What do you do when the world is crumbling all around you, or feels like it? Is that the time to give in? Do you forsake all else and focus on survival? Or is survival meaningless without the stories we tell each other to make sense of life preserved?
I haven’t done anything creative in weeks. Personal troubles at home, tragedy with a housemate, and the deteriorating state of things has left me completed drained. I can’t shake the despair. I was doing so well, and now I feel as if I can’t win and that evil is taking over.
I can’t ignore the pain and utter hopelessness exploding around me. There’s a bit in the Star Wars: Return of the Jedi novelization in which Luke Skywalker is hiding from Darth Vader on the second Death Star, trying to shut out his thoughts of Leia, to save her from the twisted machinations of the Dark Lord. And yet, at that exact moment, she cries out in pain. The text says that Luke had
“…no way to hide what was in his mind—Leia was in pain. Her agony cried to him now, and his spirit cried with her. He tried to shut it out, to shut it up, but the cry was loud, and he couldn’t stifle it, couldn’t leave it alone, had to cradle it openly, to give it solace.”

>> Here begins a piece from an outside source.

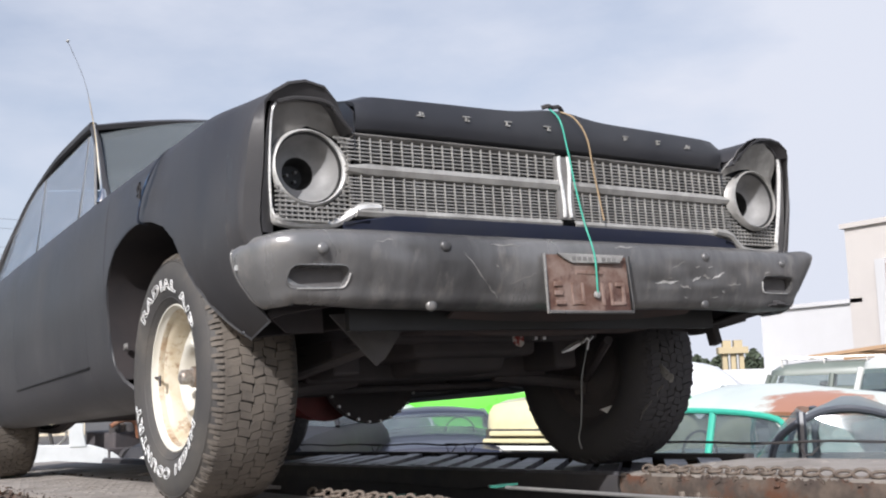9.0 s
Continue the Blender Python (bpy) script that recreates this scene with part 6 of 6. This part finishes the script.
for z in (19.5, 23.5, 27.5):
    bm = B()
    for s in (-1, 1):
        tube(bm, [(0, s * 0.6, z), (s * 0 + 0, s * 4.2, z + 0.5)], 0.10, 4)
        tube(bm, [(0, s * 0.6, z + 1.4), (0, s * 4.2, z + 0.5)], 0.06, 4)
    part("cross_arm", bm, GALV, pylon)
WIRELINE = material("power_wire", (0.30, 0.32, 0.36), 0.6)
for k, (dy, z) in enumerate([(s * 4.2, zz - 0.6) for s in (-1, 1) for zz in (19.5, 23.5, 27.5)] + [(0, 15.5), (2, 13.5), (-2, 12.0), (1, 10.5)]):
    c = empty("power_line", pose(px_, py_, 0, 0, 0, 8), "thin power line sagging from the pylon", "cable", "power lines")
    bm = B()
    tube(bm, [(x, dy, z + 5.5 * (x / 160) ** 2 * 1.0) for x in np.linspace(-160, 0, 14)], 0.035, 4)
    tube(bm, [(x, dy, z + 5.5 * (x / 160) ** 2 * 1.0) for x in np.linspace(0, 160, 14)], 0.035, 4)
    part("wire", bm, WIRELINE, c)

# shipping container, its lettering as plain bars
cx_, cy_ = spot(6.6, 48)
cont = empty("shipping_container", pose(cx_, cy_, 0, 0, 0, -6), "cream corrugated shipping container with red marks", "container")
bm = B()
vs = []
pr = []
for k in range(60):
    x = -6 + 12 * k / 59
    pr.append((x, -1.2 - (0.04 if k % 2 else 0.0)))
pr += [(6, 1.2), (-6, 1.2)]
prism(bm, pr, "z", 0.0, 2.55)
part("corrugated_wall", bm, paint("container_cream", (0.66, 0.58, 0.44)), cont, smooth=False)
for k in range(5):
    box_part("mark", (-1.5 + 0.62 * k, -1.27, 1.75), (0.42, 0.02, 0.5), paint("red_mark", (0.55, 0.05, 0.04)), cont)

# small white box truck by the works
tx, ty = spot(48.0, 34)
tk = empty("box_truck", pose(tx, ty, 0, 0, 0, 50), "small white box truck parked far off", "truck")
box_part("box", (0, 0, 1.15), (2.0, 4.2, 1.3), B_WHITE, tk, bevel=0.05)
box_part("cab", (0, 2.7, 0.95), (1.8, 1.2, 1.1), P_TIN, tk, bevel=0.12)
for y in (-1.3, 1.2):
    for x in (-0.9, 0.9):
        wheel_simple(tk, x, y, 0.4)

Star Wars: Return of the Jedi by Donald F. Glut
It’s a beautiful bit written by Donald F. Glut, and it’s how I feel at the moment. People are crying out in pain and I must give their cries solace.
But I have allies in the fight. Leia had Han, and Chewie, to stand with her. Luke felt her pain, but it wasn’t his to endure. He felt it, and then had to let it go. He quickly learned that to keep Leia safe he had to lean on his faith in his friends, and focus on what was in front of him, namely, defeating the evil inside of Anakin that was Vader. For me, my fight is against my depression, the despair inside of me. When I have a handle on that fight, then I can turn to help others in their oppression.
The Jedi religion focuses on letting go, on trusting in something greater than yourself, and in taking each moment as a whole in itself. The Jedi is mindful, calm, at peace. Not unconcerned, but aware. Ready to engage, but also still and in the moment. Cognizant of the darkness around but firmly in the light.
I want to be Jedi-like in my manner, and in my expression. Able to reach out and help another at any moment, and yet centered and free to be myself. The world isn’t actually falling apart. Things are bad. It feels, at times, that the Sith are winning, that the Empire has got a choke-hold on things, but as long as there is a resistance, there is hope. And rebellions are built on hope!
In the end, Luke only persevered, saved his father, and defeated evil by surrendering. I think for me that means I must stop taking it all on myself. That’s how I win, not by fighting what I hate, but by saving what I love. It doesn’t all live and die with me. Darkness is burned away by even the littlest spark catching fire. I light those fires with my creativity, my joy, and my exuberance for life.
If you need me, I’ll be communing with the Living Force, and clearing my mind of darkness. I will be reaching out with my feelings, and lighting all the sparks that I can.